#### [Provided data]
* BEGIN *

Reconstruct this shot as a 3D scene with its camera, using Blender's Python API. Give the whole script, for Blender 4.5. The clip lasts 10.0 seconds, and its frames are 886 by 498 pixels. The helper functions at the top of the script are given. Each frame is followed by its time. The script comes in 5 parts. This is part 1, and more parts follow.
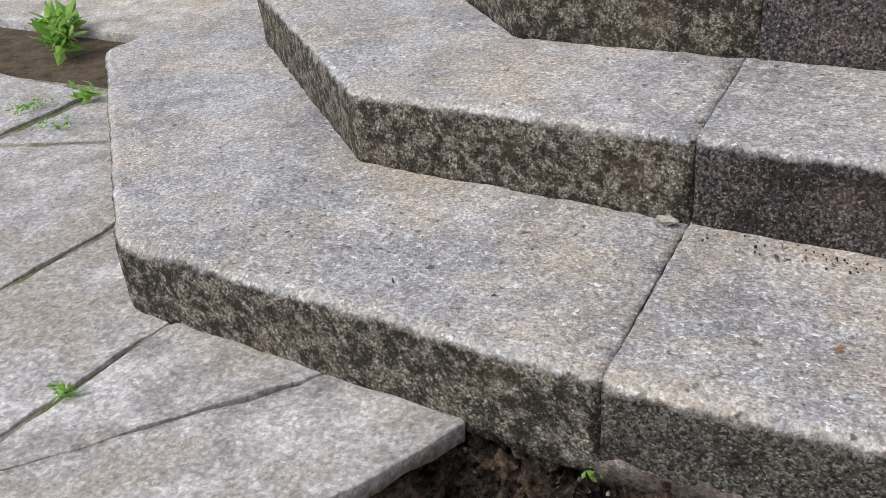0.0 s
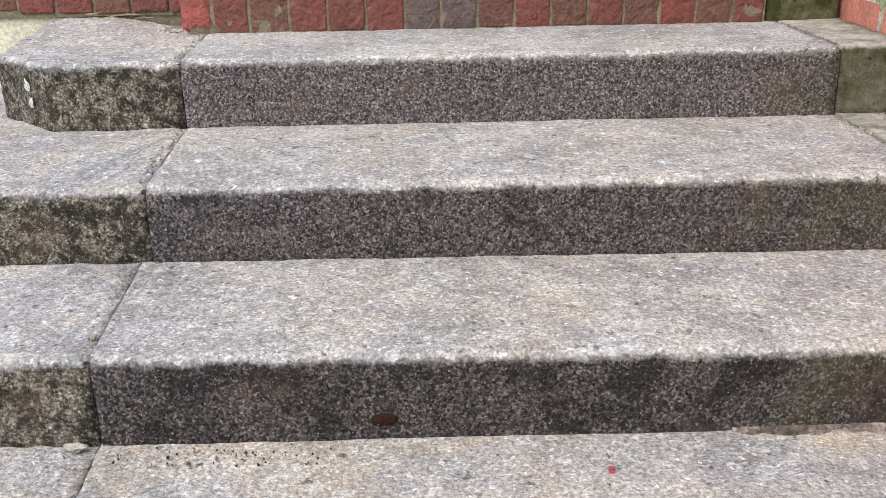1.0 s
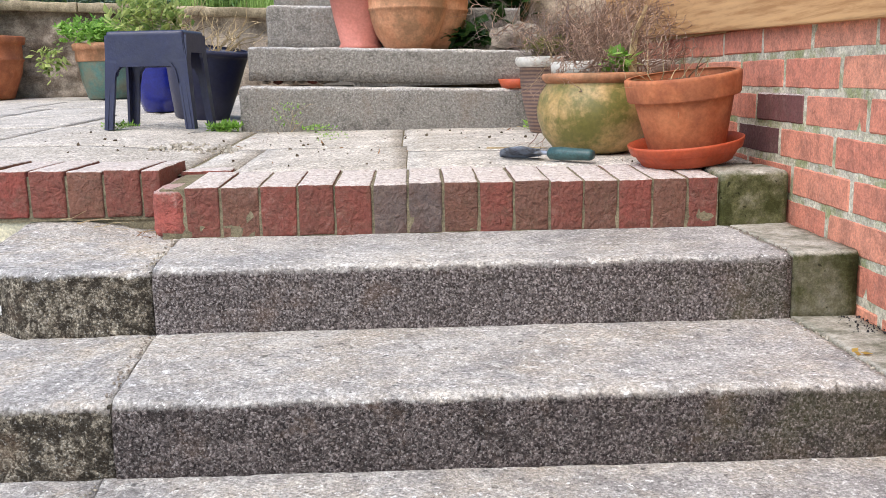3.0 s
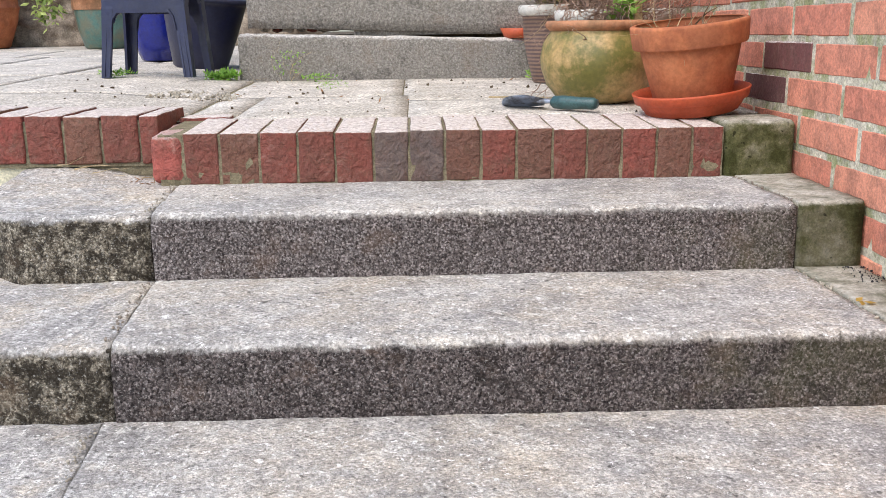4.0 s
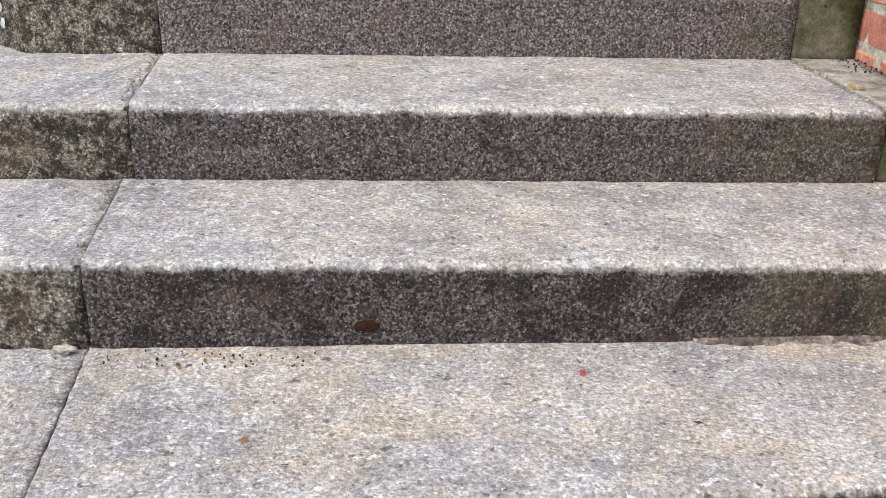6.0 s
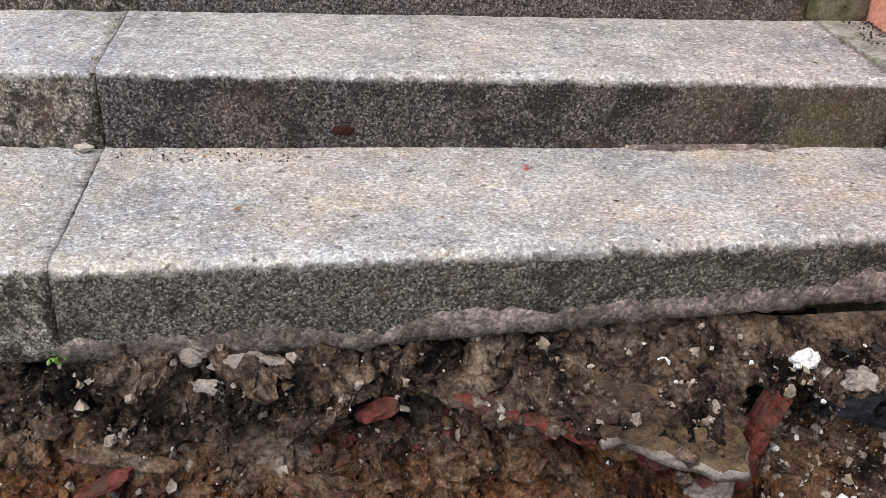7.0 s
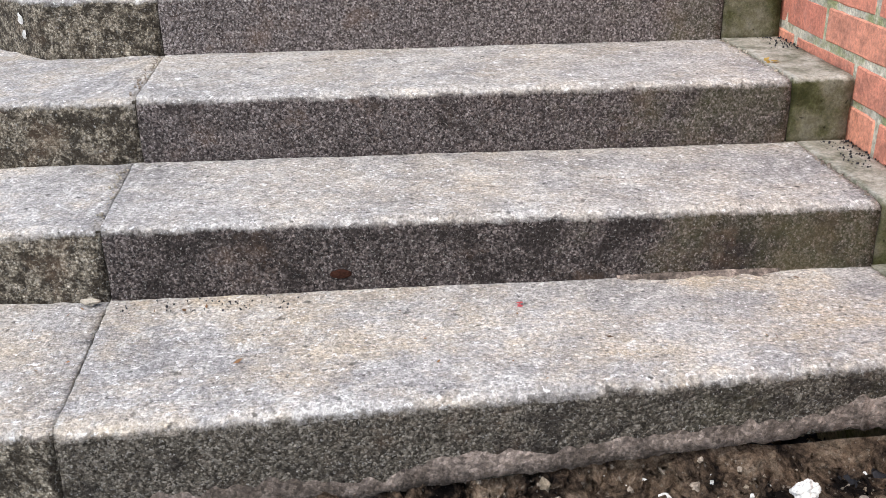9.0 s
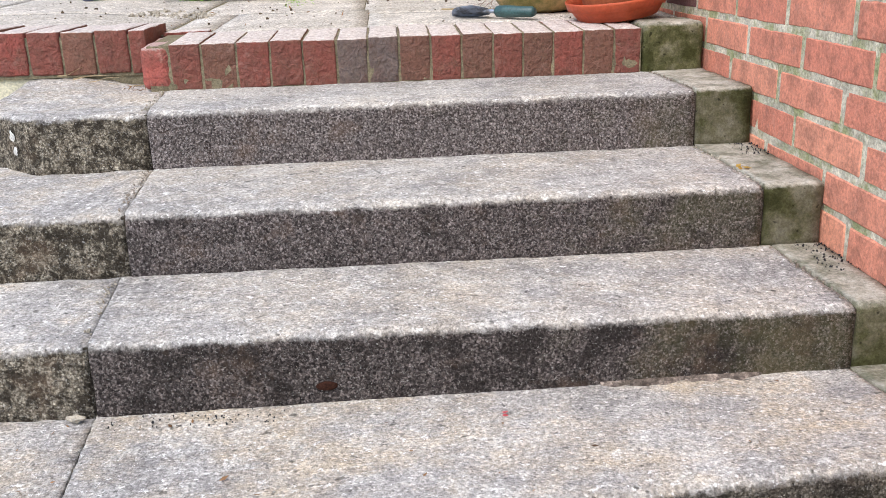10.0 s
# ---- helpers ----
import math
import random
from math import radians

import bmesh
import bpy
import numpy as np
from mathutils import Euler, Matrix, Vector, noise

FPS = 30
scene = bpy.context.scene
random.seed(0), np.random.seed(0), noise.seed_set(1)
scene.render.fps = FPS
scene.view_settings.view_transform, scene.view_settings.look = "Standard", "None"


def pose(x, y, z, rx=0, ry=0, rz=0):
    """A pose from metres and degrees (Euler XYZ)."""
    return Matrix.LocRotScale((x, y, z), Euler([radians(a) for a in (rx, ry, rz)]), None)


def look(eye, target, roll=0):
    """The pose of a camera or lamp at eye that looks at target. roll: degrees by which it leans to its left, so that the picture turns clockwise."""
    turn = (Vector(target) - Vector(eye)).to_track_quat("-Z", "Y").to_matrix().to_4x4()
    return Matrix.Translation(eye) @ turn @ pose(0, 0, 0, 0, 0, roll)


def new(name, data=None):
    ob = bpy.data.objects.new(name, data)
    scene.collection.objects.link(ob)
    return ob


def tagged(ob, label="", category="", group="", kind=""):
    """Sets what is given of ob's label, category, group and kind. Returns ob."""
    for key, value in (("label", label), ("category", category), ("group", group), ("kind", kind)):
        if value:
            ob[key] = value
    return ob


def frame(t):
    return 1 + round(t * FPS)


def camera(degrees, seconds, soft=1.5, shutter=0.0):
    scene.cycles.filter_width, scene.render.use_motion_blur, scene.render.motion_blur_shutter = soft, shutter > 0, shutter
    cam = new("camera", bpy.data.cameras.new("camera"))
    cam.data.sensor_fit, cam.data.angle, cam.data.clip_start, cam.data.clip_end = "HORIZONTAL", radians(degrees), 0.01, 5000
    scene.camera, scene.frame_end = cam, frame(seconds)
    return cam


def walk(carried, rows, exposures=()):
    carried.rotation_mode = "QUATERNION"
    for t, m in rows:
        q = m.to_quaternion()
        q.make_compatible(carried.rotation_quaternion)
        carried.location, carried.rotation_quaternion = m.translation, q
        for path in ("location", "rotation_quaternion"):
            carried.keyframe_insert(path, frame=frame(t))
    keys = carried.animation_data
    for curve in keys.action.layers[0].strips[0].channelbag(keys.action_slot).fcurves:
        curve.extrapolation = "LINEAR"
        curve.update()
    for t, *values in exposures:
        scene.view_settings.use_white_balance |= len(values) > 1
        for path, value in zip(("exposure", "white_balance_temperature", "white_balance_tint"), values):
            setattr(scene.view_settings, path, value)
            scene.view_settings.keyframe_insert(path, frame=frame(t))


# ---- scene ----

* END *

#### [The exercise]
Write out again exactly the lines from the start of the data above through the line containing "scene.collection.objects.link(ob)", inclusive, excluding any pictures.

#### [Response to this task]
Reconstruct this shot as a 3D scene with its camera, using Blender's Python API. Give the whole script, for Blender 4.5. The clip lasts 10.0 seconds, and its frames are 886 by 498 pixels. The helper functions at the top of the script are given. Each frame is followed by its time. The script comes in 5 parts. This is part 1, and more parts follow.
0.0 s
1.0 s
3.0 s
4.0 s
6.0 s
7.0 s
9.0 s
10.0 s
# ---- helpers ----
import math
import random
from math import radians

import bmesh
import bpy
import numpy as np
from mathutils import Euler, Matrix, Vector, noise

FPS = 30
scene = bpy.context.scene
random.seed(0), np.random.seed(0), noise.seed_set(1)
scene.render.fps = FPS
scene.view_settings.view_transform, scene.view_settings.look = "Standard", "None"


def pose(x, y, z, rx=0, ry=0, rz=0):
    """A pose from metres and degrees (Euler XYZ)."""
    return Matrix.LocRotScale((x, y, z), Euler([radians(a) for a in (rx, ry, rz)]), None)


def look(eye, target, roll=0):
    """The pose of a camera or lamp at eye that looks at target. roll: degrees by which it leans to its left, so that the picture turns clockwise."""
    turn = (Vector(target) - Vector(eye)).to_track_quat("-Z", "Y").to_matrix().to_4x4()
    return Matrix.Translation(eye) @ turn @ pose(0, 0, 0, 0, 0, roll)


def new(name, data=None):
    ob = bpy.data.objects.new(name, data)
    scene.collection.objects.link(ob)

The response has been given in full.